One federation as a bridge, many merchants as references
Customers do not need to join multiple federations to participate.
A single consumer may participate in a federation that functions as a **default payment bridge **for it, while multiple merchant mini-apps remain visible as informational layers within one same application.
Prices, catalogs and references can be explored across different merchants using one interface and one balance.
When payment occurs, settlement is routed through the customer’s chosen federation, regardless of which merchant is involved.
This allows users to maintain:
-
One app
-
One balance
-
One habit
While merchants gain price visibility without requiring exclusive federation membership.
Practical federation patterns
Two common patterns emerge in merchant environments.
Single-merchant federation
A merchant such as a supermarket, fuel station or service provider operates its own federation for customers, staff and selected suppliers.
Prices are maintained internally in UFD.
Customers participate because the relationship is already recurring and local. Stable price references encourage small, anticipatory top-ups.
The federation acts as a coordination layer where balances circulate when operationally useful, while checkout remains flexible.
Accounting and margin reasoning remain UFD-referenced, simplifying planning.
Shared merchant federation
A group of local merchants jointly operates a federation.
Examples include grocery stores, cafés, bakeries, fuel stations or merchant associations.
The group agrees on UFD as a common pricing reference.
For customers, the federation becomes a familiar daily spending environment with coherent prices across multiple merchants.
Value circulates locally before external settlement is required, while each merchant retains autonomy over operations and payment acceptance.
The merchant federation as an operational “bank”
A merchant federation can be understood as an operational “bank” owned by the merchant or merchant network, purpose-built for payments, settlement and internal coordination.
It provides the merchant with a dedicated payment rail offering instant settlement, minimal fees and no chargebacks, without relying on traditional banking intermediaries.
In this model, the federation serves as the merchant’s preferred infrastructure for receiving and distributing value, while remaining entirely optional for participants.
Customers, employees and partners may choose how they interact with it.
They can:
-
Use the federation directly
-
Maintain only small, short-lived balances
-
Treat it as a temporary bridge before payment
-
Or bypass it entirely and pay from their own wallets
Participation is never mandatory.
The level of trust required is not contractual or absolute. It is expressed implicitly through amount and time. Smaller balances held for shorter periods require minimal trust, and the system is designed to function well at this lowest trust level.
This makes the federation fundamentally different from traditional banks. It does not demand long-term custody or exclusivity. It competes purely on operational efficiency.
In this sense, the merchant gains the benefits of having an internal bank, while users retain full autonomy over how much they rely on it, if at all.
Summary
UFD introduces a unit of account anchored to a fixed denominator, expressed directly at the satoshi level, without functioning as a payment rail or custody system.

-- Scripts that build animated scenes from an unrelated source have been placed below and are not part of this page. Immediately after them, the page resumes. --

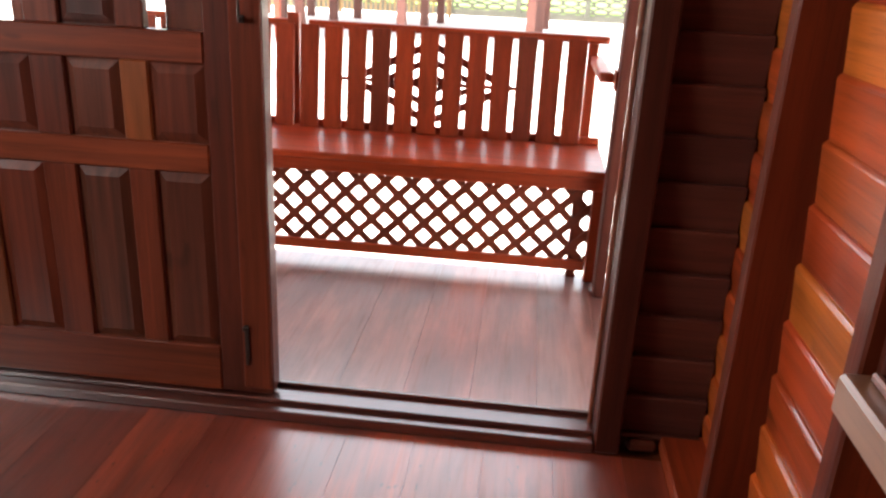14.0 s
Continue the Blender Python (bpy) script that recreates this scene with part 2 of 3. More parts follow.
M_LIPPING = wood("door_lipping_wood", [(0.28, 0.08, 0.02), (0.2, 0.046, 0.014)], "z", 0.35, 0.15, spec=0.25)
M_FLOOR = wood("floor_board_wood", [(0.38, 0.058, 0.022), (0.48, 0.086, 0.031), (0.27, 0.043, 0.018), (0.5, 0.1, 0.035), (0.42, 0.07, 0.026)], "y", 0.45, 1.0, bump=0.16, dents=0.75, clear=2.35, coat_rough=0.32, contrast=0.42, spec=0.6)
M_PORCH = wood("porch_board_wood", [(0.34, 0.105, 0.06), (0.31, 0.15, 0.11), (0.48, 0.1, 0.045), (0.31, 0.135, 0.095), (0.43, 0.11, 0.055)], "y", 0.5, 1.0, contrast=0.35, clear=2.3, coat_rough=0.34, dents=0.25, spec=0.3)
M_BENCHX = wood("bench_wood_level", [(0.36, 0.05, 0.014), (0.44, 0.064, 0.016)], "x", 0.42, 0.35, contrast=0.4, clear=1.5, coat_rough=0.2, spec=0.2)
M_BENCHZ = wood("bench_wood_upright", [(0.26, 0.038, 0.013), (0.36, 0.052, 0.014), (0.18, 0.034, 0.015), (0.3, 0.044, 0.013)], "z", 0.45, 0.1, contrast=0.4, spec=0.18)
M_BENCHO = wood("bench_orange_slat_wood", [(0.42, 0.1, 0.016), (0.42, 0.1, 0.016)], "z", 0.45, 0.05, contrast=0.3, spec=0.18)
M_LATT = wood("lattice_wood", [(0.17, 0.032, 0.014), (0.23, 0.044, 0.017)], "x", 0.5, 0.03, contrast=0.3, spec=0.18)
M_POST = wood("porch_post_wood", [(0.085, 0.019, 0.011), (0.11, 0.024, 0.012)], "z", 0.55, 0.0, contrast=0.5, spec=0.12)
M_NEWEL = wood("newel_wood", [(0.25, 0.028, 0.004), (0.21, 0.024, 0.004)], "z", 0.5, 0.1, contrast=0.4, spec=0.06, coat_rough=0.05)
M_MEDAL = wood("medallion_wood", [(0.44, 0.085, 0.014), (0.38, 0.068, 0.011)], "x", 0.3, 0.8, contrast=0.25, clear=1.6, coat_rough=0.16)
M_OUTX = wood("red_house_board", [(0.27, 0.06, 0.02), (0.32, 0.078, 0.027), (0.23, 0.048, 0.016), (0.3, 0.068, 0.022)], "x", 0.5, 0.05, contrast=0.35)
M_OUTZ = wood("red_house_post", [(0.120, 0.036, 0.024), (0.156, 0.045, 0.027)], "z", 0.5, 0.05, contrast=0.2)
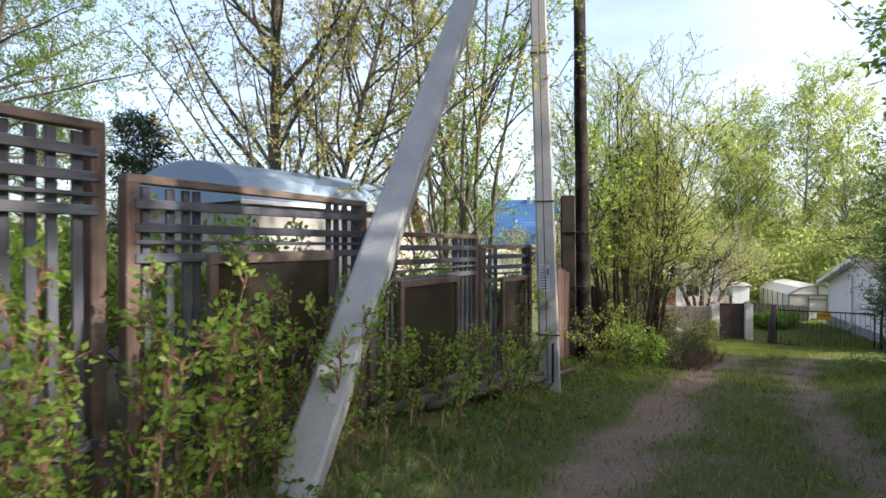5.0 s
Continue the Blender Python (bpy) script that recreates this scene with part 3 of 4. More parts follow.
for i, (bx, by, h) in enumerate([(4.55, 11.5, 3.6), (4.78, 9.95, 2.7)]):
    tree("verge_shrub", "loose fresh green shrub leaning against the spruce trunks", "bush", bx, by, many(np.random.default_rng(640 + i), 8, 0.2, 0.16, h, 0.012),
         (9, 0.10, 0.5, 0.8, 0.2, dome), (4, 0.3, 3, 0.14), (5, 0.062, 0.6, M["leaf_spring"], 0.5), M["twig_dry"], 640 + i, "shrubs by the spruces")
tree("apple_tree", "old apple tree with opening blossom behind the wall", "tree", 8.6, 33.2,
     [((0, 0), (-0.4, 0, 1), 3.5, 0.12), ((0.1, 0), (0.02, 0, 1), 4.0, 0.12), ((0.2, 0), (0.42, 0, 1), 3.6, 0.11), ((0.1, 0.1), (-0.1, 0.3, 1), 3.6, 0.09), ((0.1, 0), (0.15, -0.25, 1), 3.2, 0.08)],
     (13, 0.42, 1.5, 1.0, 0.3, dome), (9, 0.8, 6, 0.28), (6, 0.042, 0.6, M["leaf_apple"], 0.3), M["bark_dark"], 71, "", -2.2, None, 0.10)
BIRCHES = [(12.8, 47, 10.5), (14.4, 46, 12.2), (16.6, 48, 11.8), (18.7, 47, 13.0), (20.4, 46, 14.6), (22.0, 48.5, 12.8), (25.0, 46, 12.8), (28.5, 48, 13.0), (10.4, 52, 9.5), (32, 44, 12), (17.6, 52, 12)]
for i, (bx, by, h) in enumerate(BIRCHES):
    tree("birch_tree", "tall pale-barked birch in light spring leaf at the wood's edge", "birch", bx, by, [((0, 0), (0.02, 0, 1), h, 0.13)],
         (34, 0.10, 2.9, 0.8, 0.0, dome), (7, 1.2, 5, 0.55), (9, 0.13, 0.6, M["leaf_birch"], 0.9), M["bark_birch"], 81 + i, "birches at the wood's edge", -2.4, M["bark_dark"])
# trees out of view, added to shade the lane and the left fences
for i, (bx, by, h) in enumerate([(9.6, 3.0, 8.0), (9.2, -1.8, 8.0), (9.4, 6.6, 7.9), (10.4, 10.2, 9.2), (15.6, 11.0, 10.0), (14.2, 14.2, 9.4)]):
    tree("garden_tree", "unseen leafy tree added to shade the lane and fences", "tree", bx, by, [((0, 0), (0, 0, 1), h, 0.16), ((0.3, 0.2), (0.25, 0.2, 1), h * 0.85, 0.1)],
         (22, 0.15, 3.0, 0.95, 0.2, dome), (7, 1.0, 4, 0.4), (11 if i < 4 else 5, 0.13, 0.6, M["leaf_green"], 0.3), M["bark"], 120 + i, "garden trees beyond the wire fence")
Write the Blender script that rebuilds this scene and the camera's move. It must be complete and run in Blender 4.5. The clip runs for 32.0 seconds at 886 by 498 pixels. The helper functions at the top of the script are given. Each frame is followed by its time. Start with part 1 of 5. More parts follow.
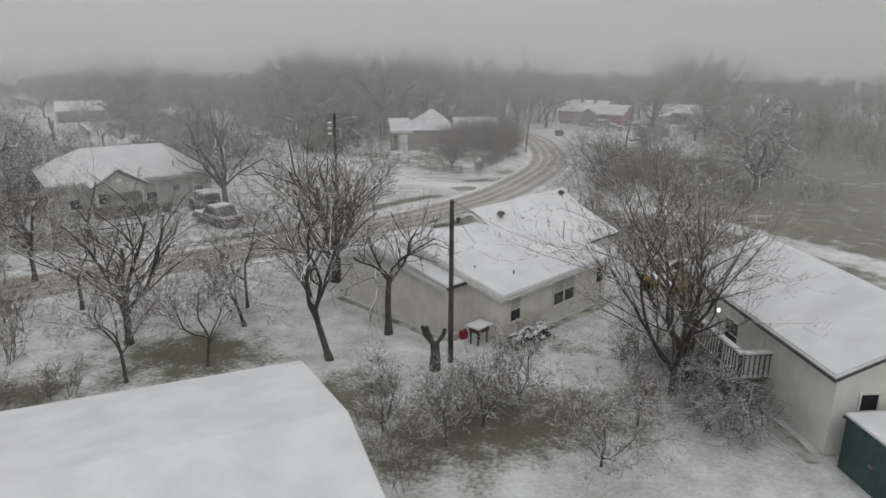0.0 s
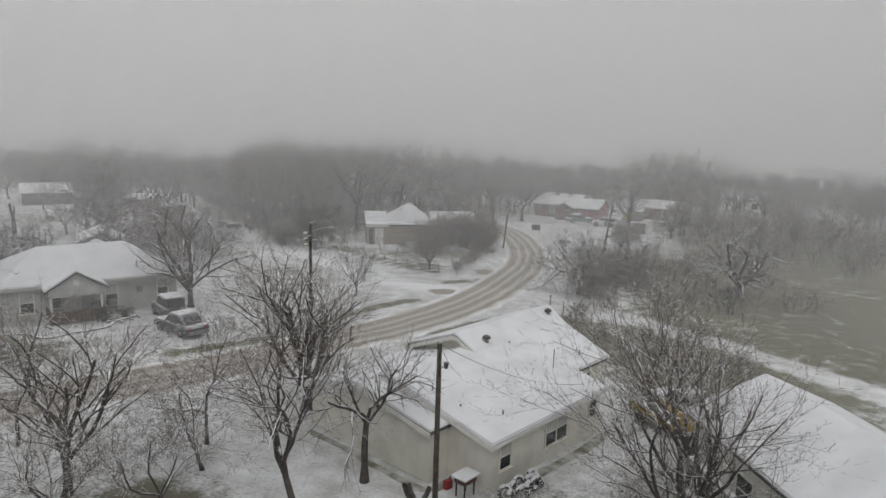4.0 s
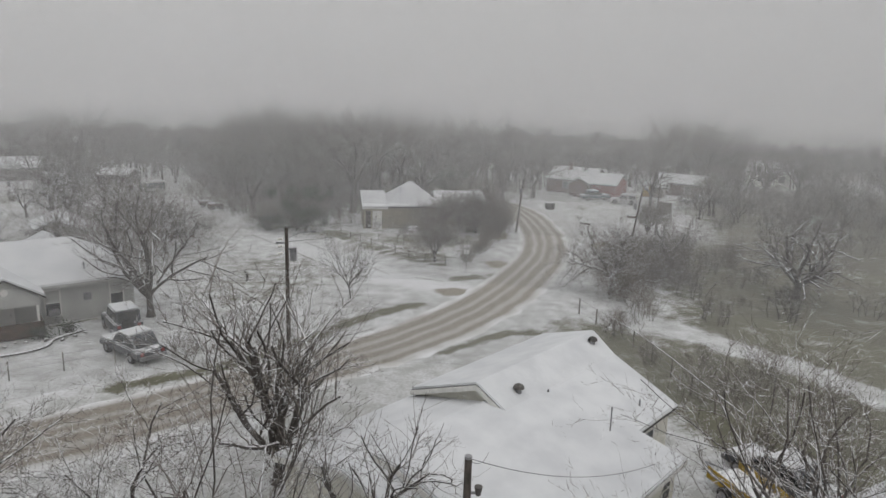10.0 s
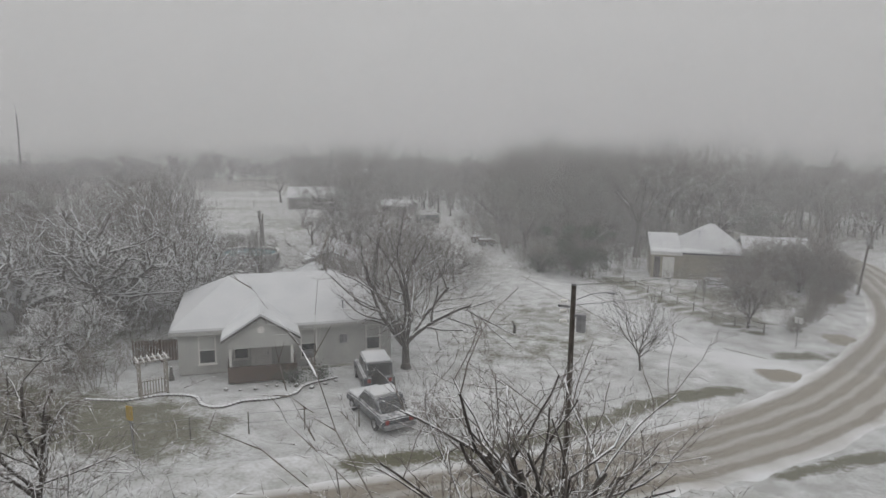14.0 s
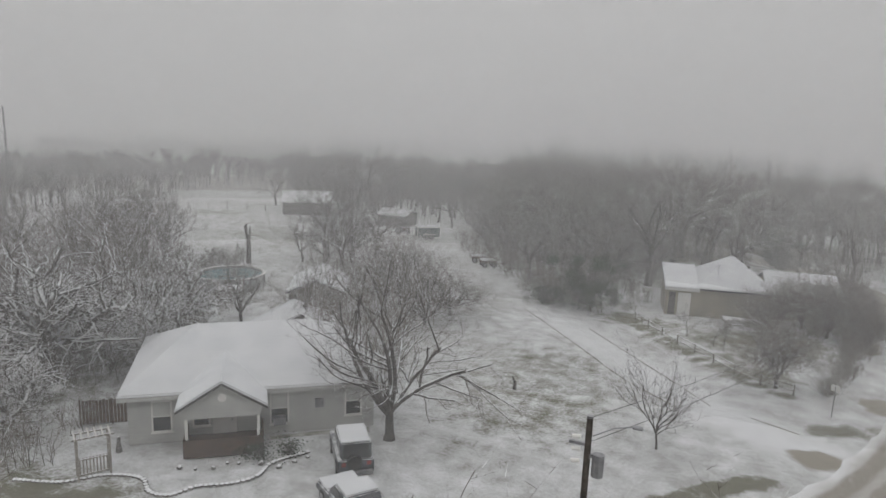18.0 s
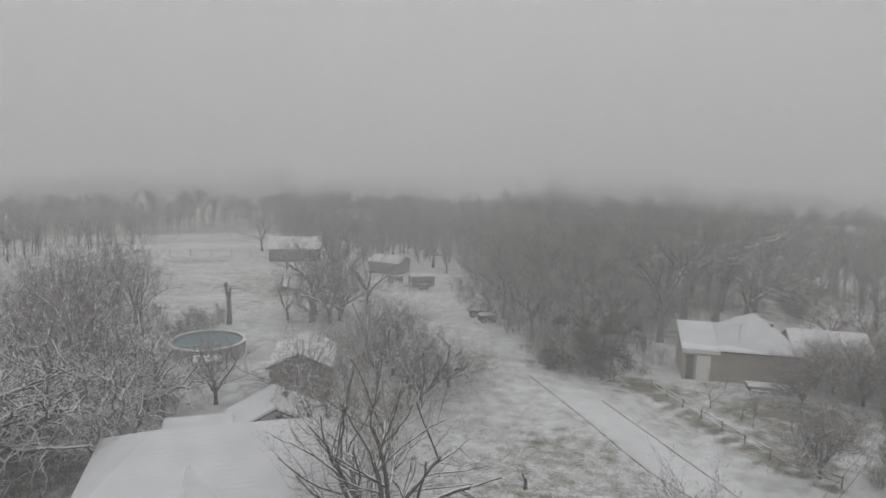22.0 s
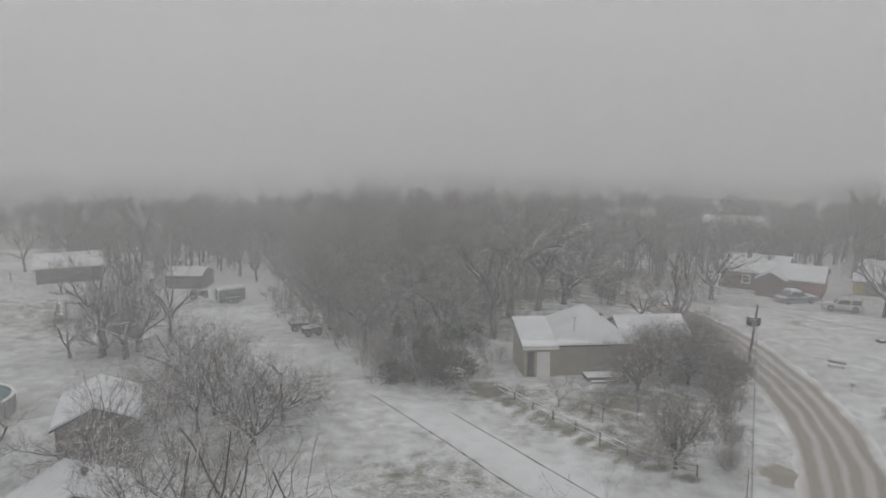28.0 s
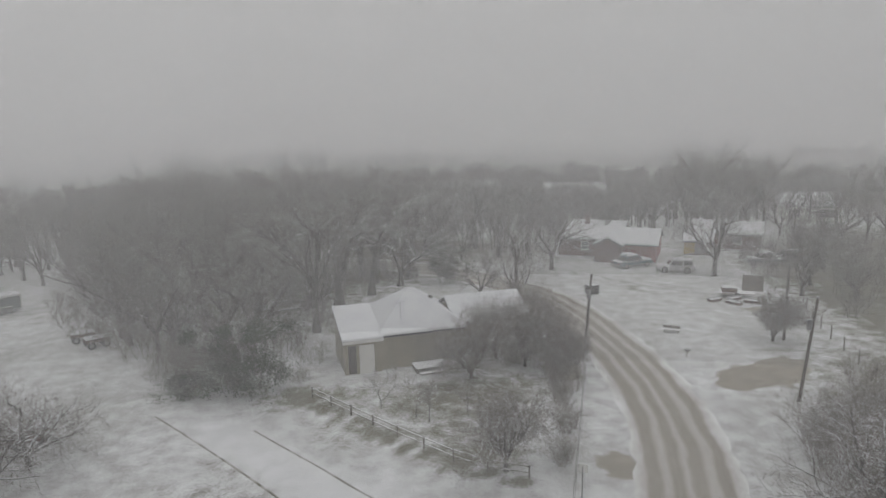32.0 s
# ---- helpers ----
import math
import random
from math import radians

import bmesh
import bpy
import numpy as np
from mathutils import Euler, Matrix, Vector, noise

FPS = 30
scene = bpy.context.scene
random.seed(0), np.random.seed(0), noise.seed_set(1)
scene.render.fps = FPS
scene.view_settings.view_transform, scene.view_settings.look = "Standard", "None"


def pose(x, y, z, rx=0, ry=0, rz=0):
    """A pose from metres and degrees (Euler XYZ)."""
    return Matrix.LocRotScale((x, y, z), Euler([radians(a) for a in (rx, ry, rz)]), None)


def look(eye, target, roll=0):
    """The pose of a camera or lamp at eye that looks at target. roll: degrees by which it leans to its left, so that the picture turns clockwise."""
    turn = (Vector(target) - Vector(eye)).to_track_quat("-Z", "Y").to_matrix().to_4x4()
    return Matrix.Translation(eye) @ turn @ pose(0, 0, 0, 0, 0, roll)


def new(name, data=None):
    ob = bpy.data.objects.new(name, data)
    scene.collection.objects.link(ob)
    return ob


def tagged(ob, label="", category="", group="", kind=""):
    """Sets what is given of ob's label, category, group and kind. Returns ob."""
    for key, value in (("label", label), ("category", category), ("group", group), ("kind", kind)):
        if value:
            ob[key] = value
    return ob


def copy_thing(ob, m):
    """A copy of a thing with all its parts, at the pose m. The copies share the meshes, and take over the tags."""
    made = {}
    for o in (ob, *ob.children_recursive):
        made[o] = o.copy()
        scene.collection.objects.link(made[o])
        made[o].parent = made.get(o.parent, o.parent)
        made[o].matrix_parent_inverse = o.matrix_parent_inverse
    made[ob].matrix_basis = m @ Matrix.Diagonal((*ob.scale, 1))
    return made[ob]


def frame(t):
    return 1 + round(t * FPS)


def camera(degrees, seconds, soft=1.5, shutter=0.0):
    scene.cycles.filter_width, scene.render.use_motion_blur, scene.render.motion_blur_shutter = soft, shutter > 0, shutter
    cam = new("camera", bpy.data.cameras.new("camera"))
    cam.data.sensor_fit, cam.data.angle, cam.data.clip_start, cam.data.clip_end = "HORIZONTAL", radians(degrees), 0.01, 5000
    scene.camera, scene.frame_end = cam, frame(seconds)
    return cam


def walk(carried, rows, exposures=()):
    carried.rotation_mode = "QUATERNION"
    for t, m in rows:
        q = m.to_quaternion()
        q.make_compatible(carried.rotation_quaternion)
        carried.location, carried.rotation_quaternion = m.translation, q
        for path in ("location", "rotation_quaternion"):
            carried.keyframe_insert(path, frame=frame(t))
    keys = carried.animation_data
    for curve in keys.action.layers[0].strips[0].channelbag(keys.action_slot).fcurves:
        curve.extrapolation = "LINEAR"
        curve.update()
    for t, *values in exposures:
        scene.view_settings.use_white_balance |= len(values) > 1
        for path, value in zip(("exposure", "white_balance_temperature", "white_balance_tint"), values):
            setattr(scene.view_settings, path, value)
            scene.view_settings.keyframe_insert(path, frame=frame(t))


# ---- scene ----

By separating pricing from settlement, merchants gain the ability to maintain coherent price meaning over time.
This coherence becomes a competitive advantage in inflationary environments, reducing friction and restoring trust.
Stable pricing naturally enables small, pre-emptive top-ups, framed as a bridge to payment rather than as storage.
Merchant mini-apps make price coherence visible ahead of checkout, while a single consumer federation can function as a universal bridge across multiple merchants.
UFD defines how value is measured. Federations define how people coordinate.
Together, they create local economic environments where prices regain meaning and trust requirements are reduced rather than amplified.